* [Given request] Set down, exactly as written, only the lines starting with the one that holds "radians(degrees), 0.01, 5000" and ending with the one that holds "scene.view_settings.keyframe_insert(path, frame=frame(t))".
____ Stored rows
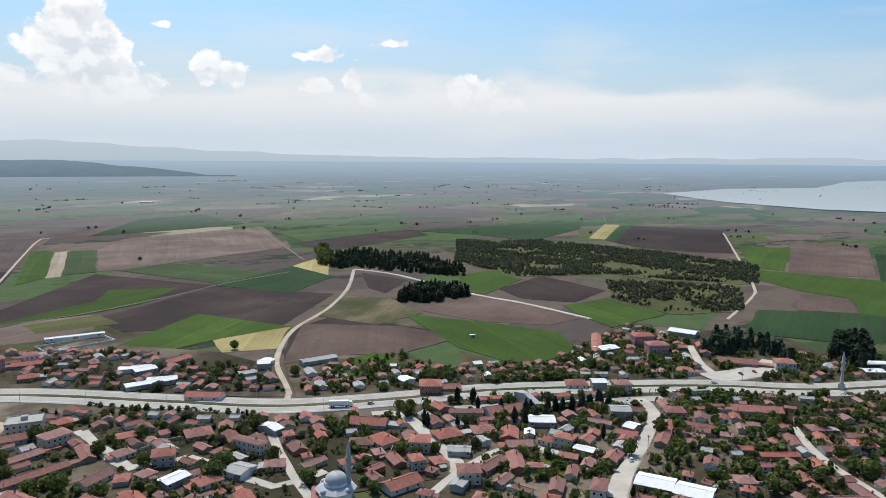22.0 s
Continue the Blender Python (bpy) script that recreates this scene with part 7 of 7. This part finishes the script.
def silo(x, y, turn, colour):
    root = placed("silo", "tall yellow grain silo by far buildings", "silo", x, y, turn, 0.0, "silos")
    part("drum", made(lambda bm: lathe(bm, [(7, -1), (7, 34), (6.8, 35)], 20)), PAINT["yellow"], root, smooth=False)
    part("cap", made(lambda bm: lathe(bm, [(7.2, 34.9), (1.0, 39), (.8, 40)], 20)), STEEL, root)


def pylon(x, y, turn, colour):
    root = placed("pylon", "far steel lattice power pylon", "pylon", x, y, turn, 0.0)
    for sx, sy in ((-1, -1), (1, -1), (1, 1), (-1, 1)):
        part("leg", made(lambda bm: loft(bm, [(0, [(-.3, -1), (.3, -1), (.3, 0), (-.3, 0)]), (.6, [(-.3, -1), (.3, -1), (.3, 0), (-.3, 0)])])), STEEL, root).matrix_basis = Matrix(((1, 0, -sx * .12, sx * 6), (0, 1, -sy * .12, sy * 6), (0, 0, 48, 48), (0, 0, 0, 1)))
    for z, w in ((34, 14), (40, 11), (46, 8)):
        part("arm", made(lambda bm: box(bm, -w, -.3, z, w, .3, z + .6)), STEEL, root)


def walls(x, y, turn, colour):
    root = placed("perimeter_wall", "white concrete wall round an empty plot", "wall", x, y, turn, 0.15)
    for a in ((-24, -11, 24, -10.6), (-24, 10.6, 24, 11), (-24, -10.6, -23.6, 10.6), (23.6, -10.6, 24, 10.6)):
        part("wall_panel", made(lambda bm: box(bm, a[0] * 1.05, a[1], -.3, a[2] * 1.05, a[3], 1.3)), MARBLE, root)


def hut(x, y, turn, colour):
    root = placed("hut", f"small {colour} site cabin in the field", "hut", x, y, turn, 0.2)
    part("wall", made(lambda bm: loft(bm, [(-2.2, sect(1.1, -.2, 2.3, .05)), (2.2, sect(1.1, -.2, 2.3, .05))])), PAINT[colour], root)
    part("roof", made(lambda bm: loft(bm, [(-2.4, sect(1.3, 2.28, 2.45, .03)), (2.4, sect(1.3, 2.28, 2.45, .03))])), WHITE_SHEET, root)
    part("door", made(door_mesh), DOOR_WOOD, root).matrix_basis = pose(0.4, -1.1, 0)


truck(17, -573, 128, "red")
car(50, -609, 40, "white")
car(44, -607, 40, "dark")
car(57, -617, 45, "dark")
car(7, -613, 120, "red")
car(-2, -614, 120, "white")
truck(25, -619, 10, "grey")
car(-12, -561, 130, "white")
truck(-15.3, -450.7, 134, "white")
truck(-27.6, -449.3, 127, "white")
truck(-37.1, -480.5, 137, "white")
truck(30.2, -551.7, 128, "white")
truck(-199.7, -347.2, 147, "white")
truck(-388.3, -230.2, 152, "grey")
truck(-0.7, -555.8, 133, "grey")
truck(26.7, -551.7, 129, "white")
truck(-775.5, -1.0, 153, "grey")
truck(-141.6, 292.4, -5, "green")
car(-7.7, -513.5, 137, "dark")
car(63.7, -608.6, 125, "dark")
car(114.6, -671.9, 130, "dark")
car(-153.6, -409.9, 136, "red")
car(-357.2, -287.3, 143, "white")
car(-364.0, -280.2, 152, "dark")
car(-143.5, -424.1, 136, "white")
car(-3.7, -531.4, 130, "dark")
car(-216.1, -340.8, 144, "grey")
car(-590.9, -128.8, 151, "dark")
car(-415.2, -238.9, 142, "white")
car(-459.5, -234.9, 61, "red")
car(-447.5, -238.1, 62, "dark")
car(-481.7, -241.3, 60, "white")
car(-378.9, -243.6, 160, "white")
car(-350.6, -259.1, 151, "dark")
car(-505.4, -134.7, 159, "white")
car(-273.8, -197.9, -140, "white")
car(-288.6, -207.8, -140, "dark")
car(-317.2, -223.0, -143, "grey")
car(-50.9, 306.9, -13, "red")
car(105.6, 322.1, -27, "red")
car(110.8, 317.2, -27, "dark")
car(-88.1, 523.4, 102, "dark")
car(-84.3, 507.9, 102, "white")
car(-84.8, 486.2, 103, "dark")
car(-17.2, 339.8, -49, "white")
car(-78.5, 360.9, -68, "white")
car(19.9, 340.5, 1, "dark")
car(163.0, 312.1, -29, "white")
car(-222.6, 283.6, -37, "blue")
car(-221.0, 286.4, -38, "grey")
car(-219.5, 289.3, -38, "red")
car(-217.9, 292.1, -39, "red")
car(-215.9, 294.3, -39, "blue")
car(-214.1, 297.4, -40, "blue")
car(-322.6, 194.7, 58, "white")
car(-421.9, 177.7, 85, "white")
tractor(-210.3, 302.7, -13, "red")
tractor(-189.8, 313.7, 91, "blue")
tractor(-150.8, 274.2, -2, "red")
tractor(-319.8, 119.4, 13, "red")
tractor(-313.8, 124.2, 13, "blue")
tractor(-92.9, -500.2, 114, "red")
tractor(-58.1, -357.0, 125, "dark")
tractor(-193.5, 306.3, -14, "red")
trailer(-194.7, 302.9, -6, "red")
trailer(-202.1, 303.7, -20, "red")
trailer(-145.1, 286.1, -10, "red")
trailer(-146.6, 278.8, -29, "red")
trailer(-304.3, 206.2, 5, "rust")
trailer(-315.6, 208.4, 1, "rust")
trailer(-294.6, 203.1, 10, "rust")
trailer(-317.8, 233.2, -3, "blue")
trailer(-311.4, 229.6, -3, "blue")
trailer(-204.0, 277.0, 71, "red")
trailer(-198.5, 293.4, 65, "red")
trailer(-154.0, 284.7, -13, "red")
trailer(-190.3, 296.9, -15, "red")
trailer(-187.5, 309.4, 32, "red")
trailer(-182.4, 314.3, 49, "blue")
harrow(-232.3, 282.3, -16, "red")
harrow(-226.6, 279.2, -15, "rust")
harrow(-221.2, 276.3, -15, "red")
harrow(-215.9, 273.4, -15, "rust")
harrow(-210.8, 270.6, -15, "red")
harrow(-205.8, 268.0, -15, "dark")
harrow(-236.5, 283.6, -10, "rust")
harrow(-200.0, 276.3, 71, "red")
harrow(-201.3, 285.1, 71, "red")
harrow(-184.8, 313.7, 71, "red")
harrow(-174.3, 304.3, -15, "rust")
harrow(-307.2, 118.3, 89, "rust")
harrow(-317.1, 111.8, 76, "grey")
harrow(-317.8, 148.2, 77, "rust")
harrow(-314.1, 140.5, 76, "grey")
harrow(28.2, 337.2, 18, "rust")
harrow(22.7, 339.1, 22, "dark")
canopy(-777.6, 27.7, 102, "white")
canopy(-534.1, -187.4, 138, "white")
canopy(-202.8, 524.7, 24, "white")
silo(-2483.3, 1547.0, 50, "yellow")
silo(-2470.2, 1562.8, 50, "yellow")
pylon(-2716.2, 1928.1, 51, "grey")
walls(-107, -593, -171, "white")
hut(-367.2, -424.6, 172, "grey")
hut(-301.0, 158.5, 69, "green")


# the planted strip between the carriageways, and the pale edge lines
_near = [p for p in smooth_line(HIGHWAY, 12.0) if p.length < 1500]
tagged(mesh_object("median", ribbon(_near, -2.0, 2.0, ROAD_TOP + 0.12, 0.5), FIELD["scrub"]), "narrow grassy median strip of the highway", "median", kind="structure")
_line_paint = simple("road_paint", (.72, .70, .64), rough=0.7)
for _o in (-10.0, -2.6, 2.6, 10.0):
    tagged(mesh_object("road_marking", ribbon(_near, _o - 0.12, _o + 0.12, ROAD_TOP + 0.014), _line_paint), "pale painted edge line of the highway", "road marking", kind="structure")


def lamp_post(x, y, turn):
    root = placed("street_lamp", "slim steel street lamp beside the highway", "street lamp", x, y, turn, 0.15, "street lamps")
    piece("pole", shared(("lamp_pole",), lambda bm: lathe(bm, [(.14, -.3), (.11, 5), (.07, 9.3)], 8), [STEEL]), root)
    piece("arm", shared(("lamp_arm",), lambda bm: loft(bm, [(0, sect(.05, 9.15, 9.27, .02)), (1.8, sect(.04, 9.55, 9.63, .02))]), [STEEL]), root)
    piece("lantern", shared(("lantern",), lambda bm: loft(bm, [(1.7, sect(.14, 9.5, 9.66, .03)), (2.4, sect(.1, 9.52, 9.64, .03))]), [PAINT["grey"]]), root)


def utility_pole(x, y, turn):
    root = placed("utility_pole", "wooden utility pole with a cross arm", "utility pole", x, y, turn, 0.1, "utility poles")
    piece("pole", shared(("wood_pole",), lambda bm: lathe(bm, [(.16, -.3), (.11, 8.5)], 8), [POLE_WOOD]), root)
    piece("cross_arm", shared(("cross_arm",), lambda bm: box(bm, -1.0, -.06, 7.6, 1.0, .06, 7.75), [POLE_WOOD]), root)


def poles():
    hw = smooth_line(HIGHWAY, 10.0)
    done = 0.0
    for a, b in zip(hw, hw[1:]):
        done += (b - a).length
        if done < 42 or a.length > 1000:
            continue
        done = 0.0
        d = (b - a).normalized()
        turn = math.degrees(math.atan2(d.y, d.x))
        for s in (-1, 1):
            q = a + Vector((-d.y, d.x)) * s * 14.6
            lamp_post(q.x, q.y, turn - 90 * s)
    count = 0
    for line, half in ROADS:
        if half > 6 or half < 2.4:
            continue
        run = 0.0
        for (ax, ay), (bx, by) in zip(line, line[1:]):
            run += math.hypot(bx - ax, by - ay)
            if run < 38 or math.hypot(ax, ay) > 750 or count > 110:
                continue
            a = math.atan2(by - ay, bx - ax)
            x, y = ax - math.sin(a) * (half + .7), ay + math.cos(a) * (half + .7)
            if stands_clear(x, y, 0.4) and road_gap(x, y)[0] > 0.3:
                utility_pole(x, y, math.degrees(a) + 90)
                count += 1
                run = 0.0


poles()
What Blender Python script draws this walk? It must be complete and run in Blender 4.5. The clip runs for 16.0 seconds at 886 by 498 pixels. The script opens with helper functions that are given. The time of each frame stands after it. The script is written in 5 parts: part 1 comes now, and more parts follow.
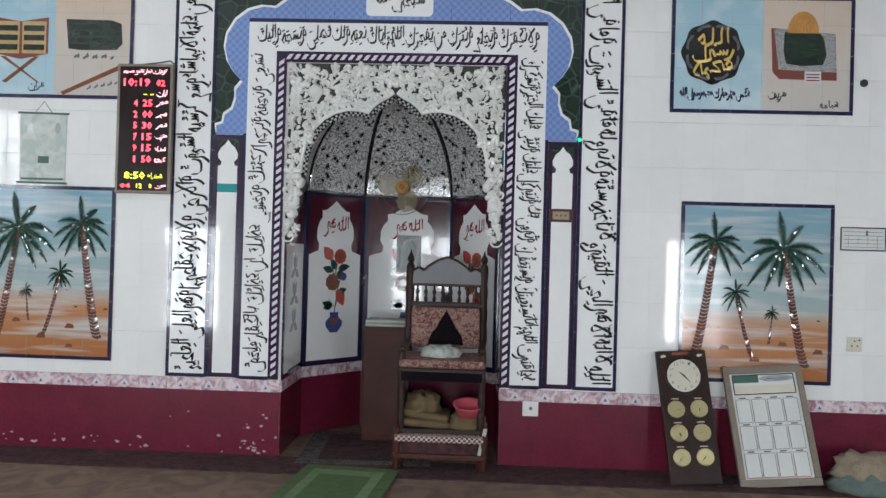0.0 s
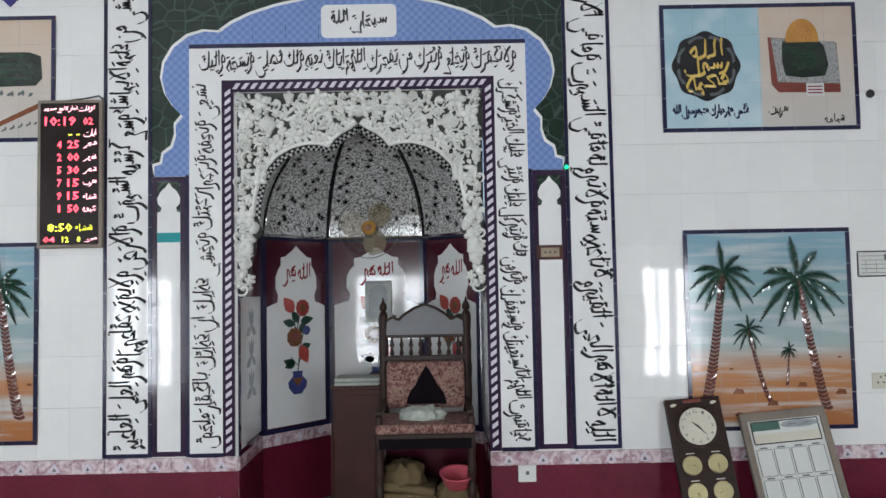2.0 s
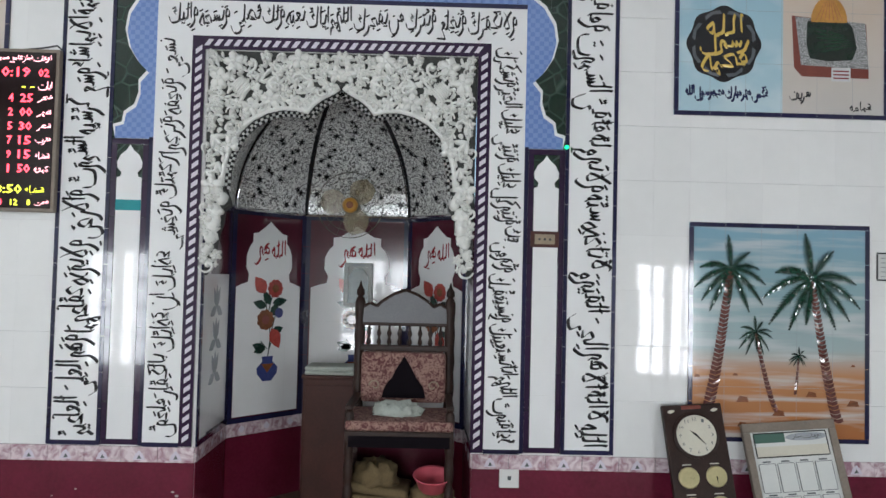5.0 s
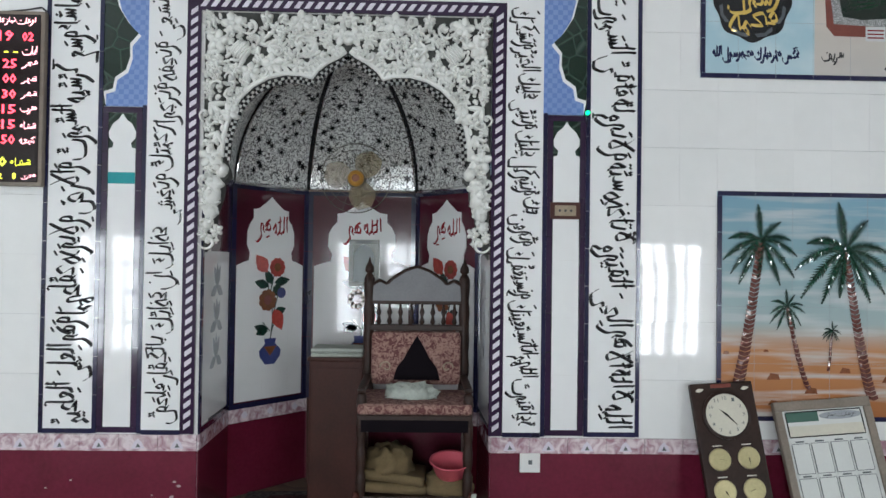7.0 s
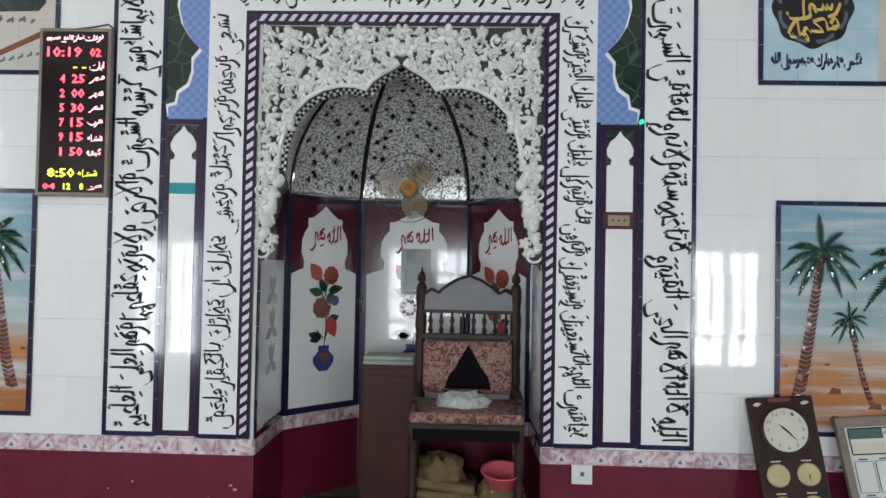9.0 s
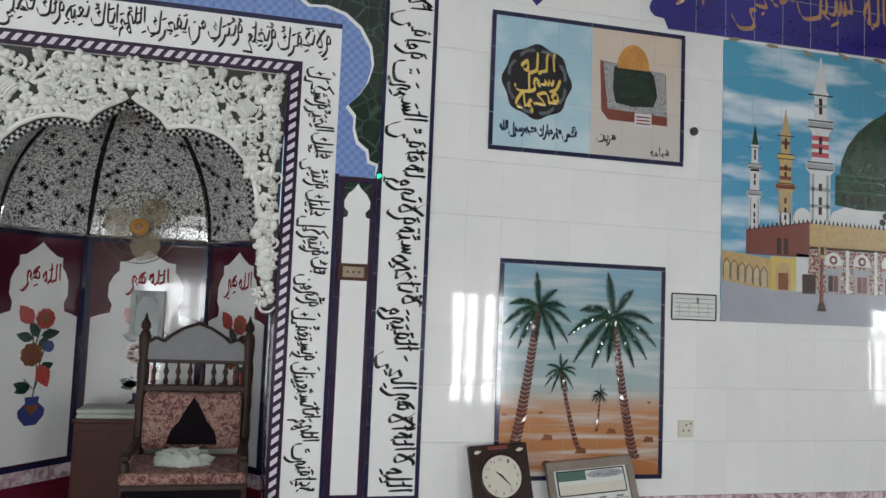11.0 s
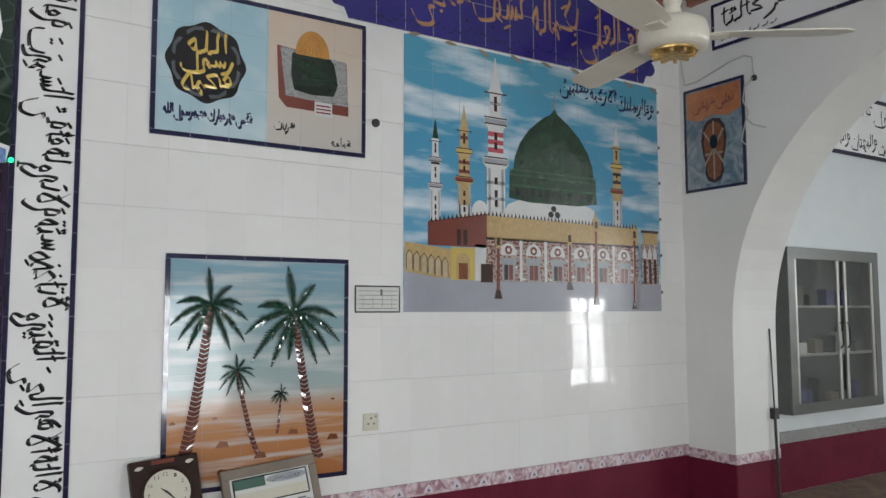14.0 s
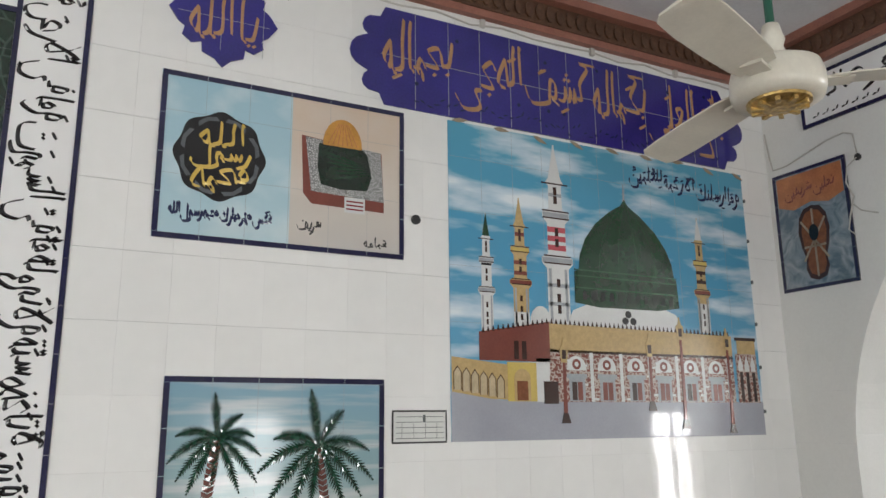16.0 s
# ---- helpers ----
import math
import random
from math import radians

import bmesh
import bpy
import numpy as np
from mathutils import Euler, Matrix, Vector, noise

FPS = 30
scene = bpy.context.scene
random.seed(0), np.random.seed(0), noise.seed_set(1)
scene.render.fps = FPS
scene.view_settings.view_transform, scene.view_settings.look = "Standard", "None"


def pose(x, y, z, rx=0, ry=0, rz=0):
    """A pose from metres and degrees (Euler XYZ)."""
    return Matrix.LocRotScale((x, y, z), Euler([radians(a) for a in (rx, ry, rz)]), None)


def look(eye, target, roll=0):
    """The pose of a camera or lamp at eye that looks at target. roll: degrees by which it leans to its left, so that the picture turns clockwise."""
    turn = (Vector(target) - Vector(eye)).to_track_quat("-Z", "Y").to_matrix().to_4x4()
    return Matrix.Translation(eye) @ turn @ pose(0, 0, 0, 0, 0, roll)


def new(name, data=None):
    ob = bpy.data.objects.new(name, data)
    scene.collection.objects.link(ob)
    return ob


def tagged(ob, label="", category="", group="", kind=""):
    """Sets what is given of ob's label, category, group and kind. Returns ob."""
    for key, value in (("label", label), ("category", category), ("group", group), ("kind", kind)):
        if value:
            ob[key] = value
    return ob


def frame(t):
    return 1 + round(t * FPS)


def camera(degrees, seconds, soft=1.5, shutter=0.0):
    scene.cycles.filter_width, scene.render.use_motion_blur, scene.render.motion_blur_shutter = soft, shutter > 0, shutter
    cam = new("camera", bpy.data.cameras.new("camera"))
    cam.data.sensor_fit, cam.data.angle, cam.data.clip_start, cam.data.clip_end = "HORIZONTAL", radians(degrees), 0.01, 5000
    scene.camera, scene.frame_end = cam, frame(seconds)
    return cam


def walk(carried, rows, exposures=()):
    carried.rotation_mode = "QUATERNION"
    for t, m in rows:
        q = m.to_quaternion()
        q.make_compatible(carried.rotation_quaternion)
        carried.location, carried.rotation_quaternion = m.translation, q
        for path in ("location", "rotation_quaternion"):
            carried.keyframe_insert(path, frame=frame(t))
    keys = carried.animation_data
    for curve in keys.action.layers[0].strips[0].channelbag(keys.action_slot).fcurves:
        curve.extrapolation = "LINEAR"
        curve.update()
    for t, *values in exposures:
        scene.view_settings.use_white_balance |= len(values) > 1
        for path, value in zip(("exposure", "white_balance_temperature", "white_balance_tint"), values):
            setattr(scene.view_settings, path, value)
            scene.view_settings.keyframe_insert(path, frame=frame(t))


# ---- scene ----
cam = camera(59.8, 16.0)
PATH = [
    (0, (-0.122, 0.059, 1.447), (-0.212, 2.057, 1.462), 1.6),
    (0.5, (-0.069, 0.254, 1.442), (-0.177, 2.249, 1.515), 0.7),
    (1, (-0.112, 0.427, 1.477), (-0.188, 2.423, 1.579), -0.1),
    (1.5, (-0.211, 0.592, 1.515), (-0.207, 2.587, 1.65), -1.3),
    (2, (-0.242, 0.674, 1.524), (-0.23, 2.672, 1.629), -1.1),
    (2.5, (-0.26, 0.705, 1.507), (-0.286, 2.703, 1.589), -0.4),
    (3, (-0.297, 0.709, 1.492), (-0.358, 2.707, 1.55), 0.3),
    (3.5, (-0.316, 0.71, 1.489), (-0.368, 2.708, 1.534), 0.9),
    (4, (-0.285, 0.787, 1.488), (-0.313, 2.786, 1.546), 1.5),
    (4.5, (-0.213, 0.939, 1.494), (-0.241, 2.937, 1.58), 2.0),
    (4.7, (-0.191, 0.996, 1.509), (-0.197, 2.994, 1.591), 1.8),
    (6.8, (-0.3, 1.324, 1.456), (-0.204, 3.321, 1.512), 0.8),
    (7, (-0.327, 1.323, 1.451), (-0.267, 3.322, 1.488), 0.8),
    (7.5, (-0.395, 1.329, 1.459), (-0.384, 3.329, 1.442), 1.4),
    (8, (-0.406, 1.324, 1.454), (-0.456, 3.323, 1.434), 1.2),
    (8.2, (-0.405, 1.322, 1.441), (-0.487, 3.321, 1.435), 1.0),
    (10.5, (-0.125, 1.277, 1.565), (0.052, 3.266, 1.679), 2.5),
    (11, (-0.092, 1.311, 1.582), (0.392, 3.246, 1.728), 2.3),
    (11.5, (-0.012, 1.281, 1.572), (0.644, 3.163, 1.735), 2.0),
    (12, (0.072, 1.265, 1.559), (0.881, 3.086, 1.723), 1.1),
    (12.5, (0.115, 1.276, 1.564), (1.056, 3.034, 1.725), 0.6),
    (13, (0.189, 1.285, 1.565), (1.21, 2.997, 1.722), 0.2),
    (13.5, (0.308, 1.351, 1.581), (1.379, 3.033, 1.734), 0.0),
    (14, (0.334, 1.343, 1.569), (1.413, 3.02, 1.726), -0.1),
    (14.5, (0.391, 1.378, 1.581), (1.418, 3.083, 1.784), -0.2),
    (15, (0.495, 1.547, 1.618), (1.459, 3.267, 1.954), -0.9),
    (15.5, (0.603, 1.733, 1.65), (1.538, 3.449, 2.072), -1.0),
    (16, (0.786, 1.871, 1.65), (1.687, 3.601, 2.09), -0.6),
]
walk(cam, [(t, look(eye, target, roll)) for t, eye, target, roll in PATH],
     exposures=[(0.0, 0.47, 6200, 10), (4.5, 0.45, 6250, 10), (7.0, 0.52, 6150, 8), (8.0, 0.52, 6150, 8), (11.0, 0.40, 6450, 10), (13.0, 0.37, 6480, 10), (15.0, 0.40, 6550, 10), (16.0, 0.55, 6750, 11)])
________
* [Result for this exercise]
    cam.data.sensor_fit, cam.data.angle, cam.data.clip_start, cam.data.clip_end = "HORIZONTAL", radians(degrees), 0.01, 5000
    scene.camera, scene.frame_end = cam, frame(seconds)
    return cam


def walk(carried, rows, exposures=()):
    carried.rotation_mode = "QUATERNION"
    for t, m in rows:
        q = m.to_quaternion()
        q.make_compatible(carried.rotation_quaternion)
        carried.location, carried.rotation_quaternion = m.translation, q
        for path in ("location", "rotation_quaternion"):
            carried.keyframe_insert(path, frame=frame(t))
    keys = carried.animation_data
    for curve in keys.action.layers[0].strips[0].channelbag(keys.action_slot).fcurves:
        curve.extrapolation = "LINEAR"
        curve.update()
    for t, *values in exposures:
        scene.view_settings.use_white_balance |= len(values) > 1
        for path, value in zip(("exposure", "white_balance_temperature", "white_balance_tint"), values):
            setattr(scene.view_settings, path, value)
            scene.view_settings.keyframe_insert(path, frame=frame(t))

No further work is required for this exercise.